- WHAT TO DO: Quote every line of the data below as it stands, omitting pictures.

- DATASET EXTRACT:
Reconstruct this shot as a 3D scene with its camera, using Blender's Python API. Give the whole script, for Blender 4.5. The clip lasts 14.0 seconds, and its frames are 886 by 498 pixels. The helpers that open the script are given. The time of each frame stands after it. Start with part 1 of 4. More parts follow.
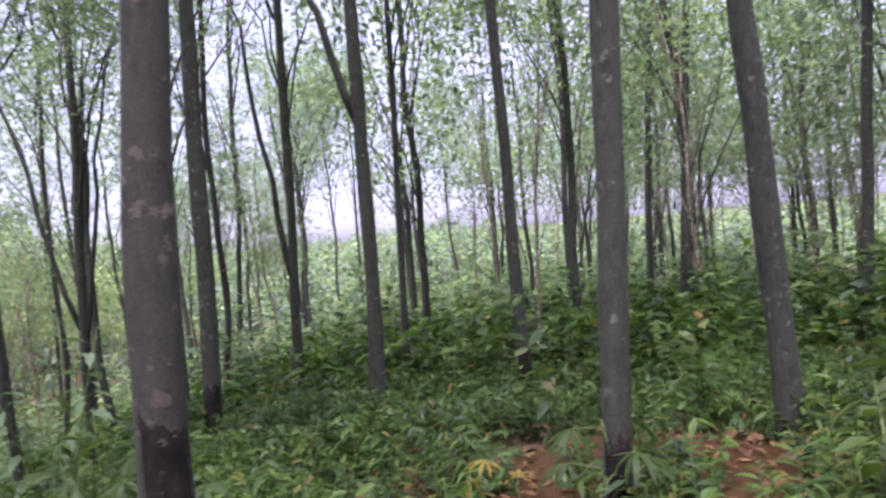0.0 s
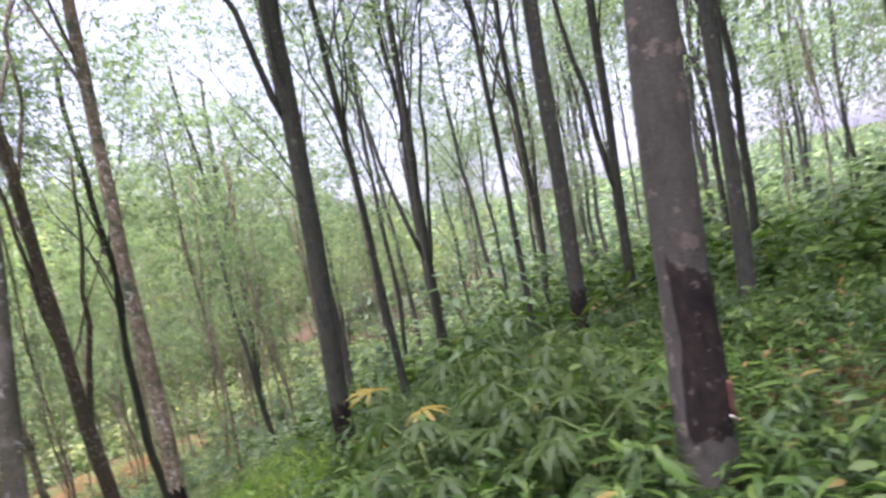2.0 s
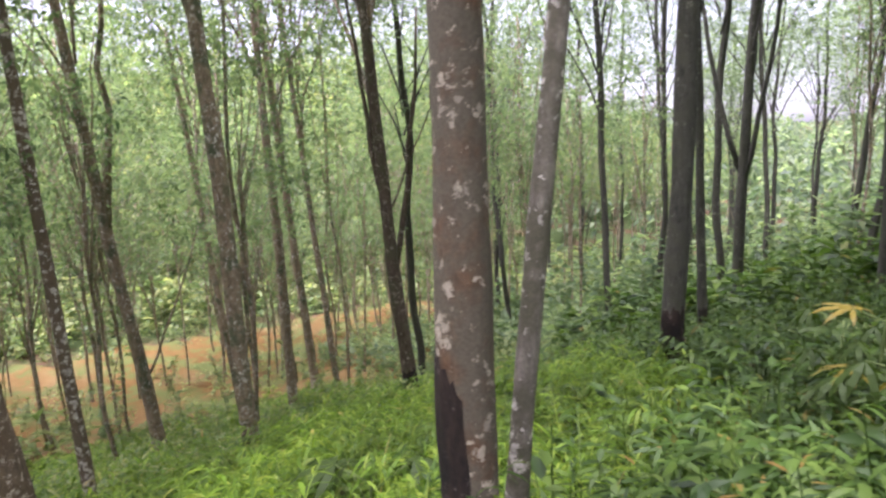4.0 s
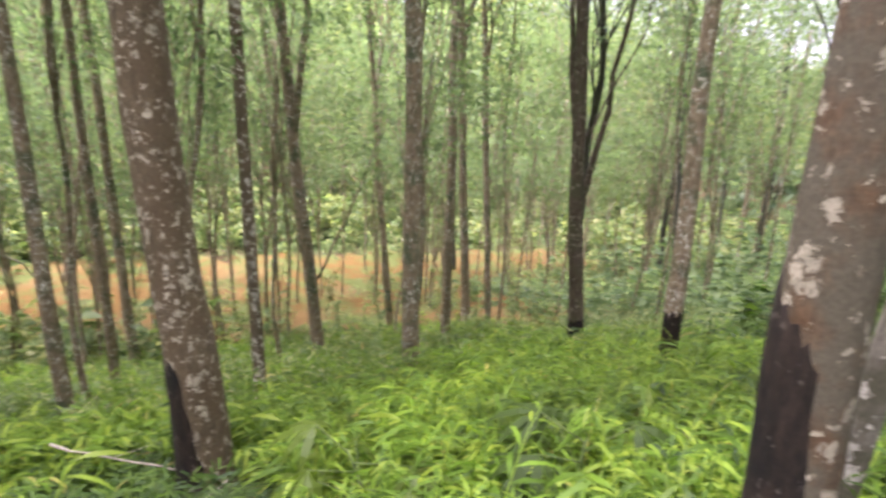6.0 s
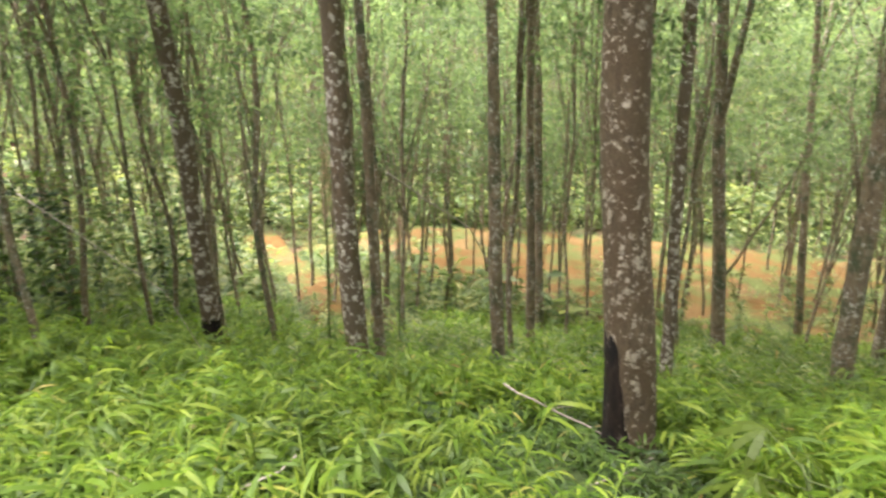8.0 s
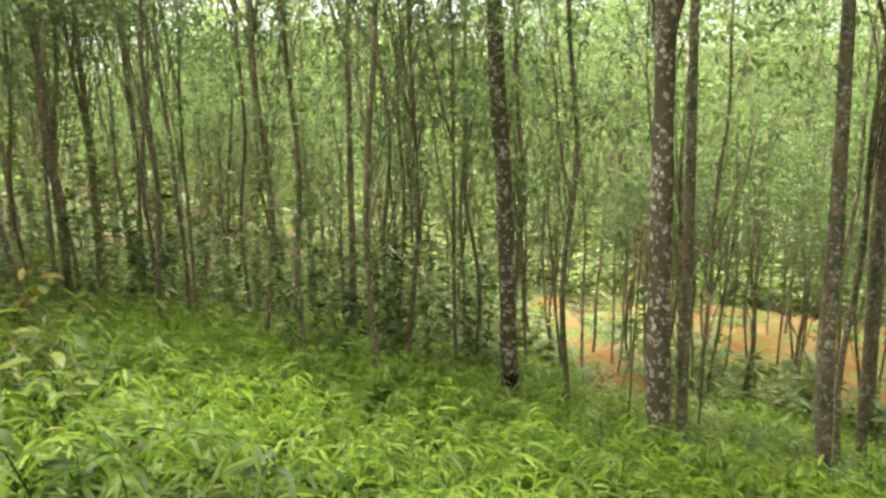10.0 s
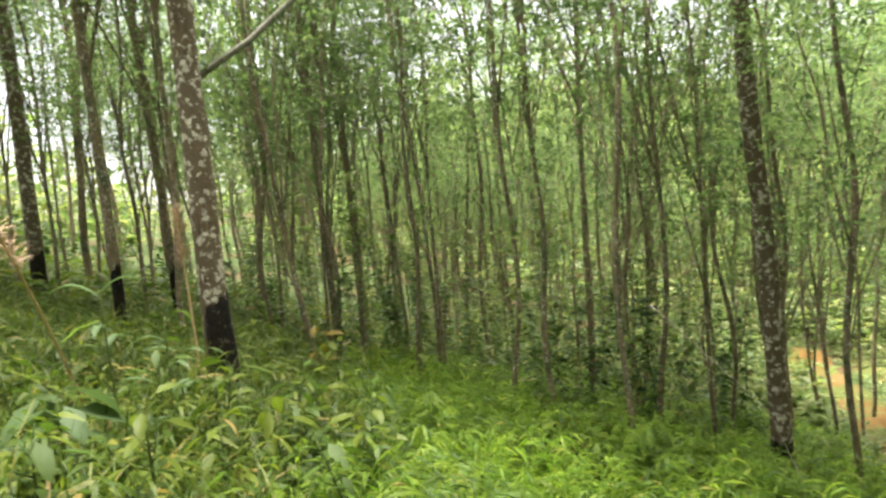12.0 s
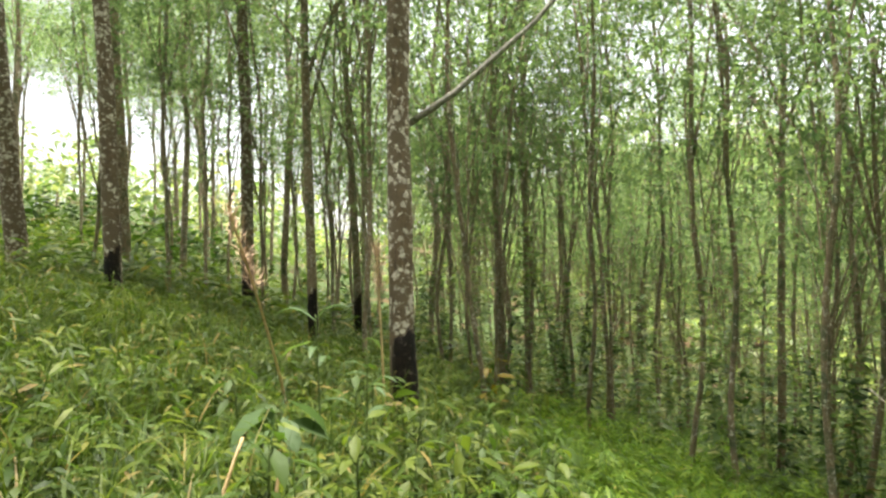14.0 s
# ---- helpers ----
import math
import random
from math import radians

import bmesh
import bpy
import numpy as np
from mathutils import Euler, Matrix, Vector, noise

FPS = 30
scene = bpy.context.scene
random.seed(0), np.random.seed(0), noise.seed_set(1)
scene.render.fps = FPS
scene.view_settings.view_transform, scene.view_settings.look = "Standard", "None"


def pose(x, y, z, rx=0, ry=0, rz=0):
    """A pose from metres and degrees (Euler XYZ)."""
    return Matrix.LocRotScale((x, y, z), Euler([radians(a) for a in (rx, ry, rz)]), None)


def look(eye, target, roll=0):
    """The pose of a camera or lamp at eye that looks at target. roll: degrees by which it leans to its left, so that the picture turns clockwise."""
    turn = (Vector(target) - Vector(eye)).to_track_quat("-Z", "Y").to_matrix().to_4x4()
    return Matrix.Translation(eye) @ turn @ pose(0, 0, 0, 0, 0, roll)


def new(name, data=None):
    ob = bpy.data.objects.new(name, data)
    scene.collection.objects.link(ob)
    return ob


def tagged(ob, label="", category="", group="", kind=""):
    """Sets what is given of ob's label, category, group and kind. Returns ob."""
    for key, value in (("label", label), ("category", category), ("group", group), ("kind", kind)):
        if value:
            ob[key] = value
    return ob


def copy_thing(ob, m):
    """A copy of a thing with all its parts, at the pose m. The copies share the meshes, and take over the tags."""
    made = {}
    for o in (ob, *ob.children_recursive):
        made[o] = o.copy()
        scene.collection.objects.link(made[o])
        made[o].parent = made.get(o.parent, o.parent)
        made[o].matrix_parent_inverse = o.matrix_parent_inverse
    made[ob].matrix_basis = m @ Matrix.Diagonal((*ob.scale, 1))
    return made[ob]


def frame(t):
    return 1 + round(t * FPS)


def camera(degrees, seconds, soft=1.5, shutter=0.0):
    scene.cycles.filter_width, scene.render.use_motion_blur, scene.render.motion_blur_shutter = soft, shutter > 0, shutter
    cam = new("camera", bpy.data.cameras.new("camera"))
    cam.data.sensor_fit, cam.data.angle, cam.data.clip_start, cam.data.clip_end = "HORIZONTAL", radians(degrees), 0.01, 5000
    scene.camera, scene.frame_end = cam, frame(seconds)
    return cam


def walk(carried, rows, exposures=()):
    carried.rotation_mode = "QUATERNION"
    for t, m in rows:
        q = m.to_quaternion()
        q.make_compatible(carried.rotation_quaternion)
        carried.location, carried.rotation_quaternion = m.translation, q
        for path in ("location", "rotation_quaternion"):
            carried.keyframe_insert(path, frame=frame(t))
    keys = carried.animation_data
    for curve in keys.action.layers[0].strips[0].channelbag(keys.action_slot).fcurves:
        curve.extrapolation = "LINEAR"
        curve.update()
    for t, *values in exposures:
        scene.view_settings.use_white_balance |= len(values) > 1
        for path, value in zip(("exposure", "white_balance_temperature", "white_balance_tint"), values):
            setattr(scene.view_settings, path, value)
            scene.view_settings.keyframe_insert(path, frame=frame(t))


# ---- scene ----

- FULL SOLUTION:
Reconstruct this shot as a 3D scene with its camera, using Blender's Python API. Give the whole script, for Blender 4.5. The clip lasts 14.0 seconds, and its frames are 886 by 498 pixels. The helpers that open the script are given. The time of each frame stands after it. Start with part 1 of 4. More parts follow.
0.0 s
2.0 s
4.0 s
6.0 s
8.0 s
10.0 s
12.0 s
14.0 s
# ---- helpers ----
import math
import random
from math import radians

import bmesh
import bpy
import numpy as np
from mathutils import Euler, Matrix, Vector, noise

FPS = 30
scene = bpy.context.scene
random.seed(0), np.random.seed(0), noise.seed_set(1)
scene.render.fps = FPS
scene.view_settings.view_transform, scene.view_settings.look = "Standard", "None"


def pose(x, y, z, rx=0, ry=0, rz=0):
    """A pose from metres and degrees (Euler XYZ)."""
    return Matrix.LocRotScale((x, y, z), Euler([radians(a) for a in (rx, ry, rz)]), None)


def look(eye, target, roll=0):
    """The pose of a camera or lamp at eye that looks at target. roll: degrees by which it leans to its left, so that the picture turns clockwise."""
    turn = (Vector(target) - Vector(eye)).to_track_quat("-Z", "Y").to_matrix().to_4x4()
    return Matrix.Translation(eye) @ turn @ pose(0, 0, 0, 0, 0, roll)


def new(name, data=None):
    ob = bpy.data.objects.new(name, data)
    scene.collection.objects.link(ob)
    return ob


def tagged(ob, label="", category="", group="", kind=""):
    """Sets what is given of ob's label, category, group and kind. Returns ob."""
    for key, value in (("label", label), ("category", category), ("group", group), ("kind", kind)):
        if value:
            ob[key] = value
    return ob


def copy_thing(ob, m):
    """A copy of a thing with all its parts, at the pose m. The copies share the meshes, and take over the tags."""
    made = {}
    for o in (ob, *ob.children_recursive):
        made[o] = o.copy()
        scene.collection.objects.link(made[o])
        made[o].parent = made.get(o.parent, o.parent)
        made[o].matrix_parent_inverse = o.matrix_parent_inverse
    made[ob].matrix_basis = m @ Matrix.Diagonal((*ob.scale, 1))
    return made[ob]


def frame(t):
    return 1 + round(t * FPS)


def camera(degrees, seconds, soft=1.5, shutter=0.0):
    scene.cycles.filter_width, scene.render.use_motion_blur, scene.render.motion_blur_shutter = soft, shutter > 0, shutter
    cam = new("camera", bpy.data.cameras.new("camera"))
    cam.data.sensor_fit, cam.data.angle, cam.data.clip_start, cam.data.clip_end = "HORIZONTAL", radians(degrees), 0.01, 5000
    scene.camera, scene.frame_end = cam, frame(seconds)
    return cam


def walk(carried, rows, exposures=()):
    carried.rotation_mode = "QUATERNION"
    for t, m in rows:
        q = m.to_quaternion()
        q.make_compatible(carried.rotation_quaternion)
        carried.location, carried.rotation_quaternion = m.translation, q
        for path in ("location", "rotation_quaternion"):
            carried.keyframe_insert(path, frame=frame(t))
    keys = carried.animation_data
    for curve in keys.action.layers[0].strips[0].channelbag(keys.action_slot).fcurves:
        curve.extrapolation = "LINEAR"
        curve.update()
    for t, *values in exposures:
        scene.view_settings.use_white_balance |= len(values) > 1
        for path, value in zip(("exposure", "white_balance_temperature", "white_balance_tint"), values):
            setattr(scene.view_settings, path, value)
            scene.view_settings.keyframe_insert(path, frame=frame(t))


# ---- scene ----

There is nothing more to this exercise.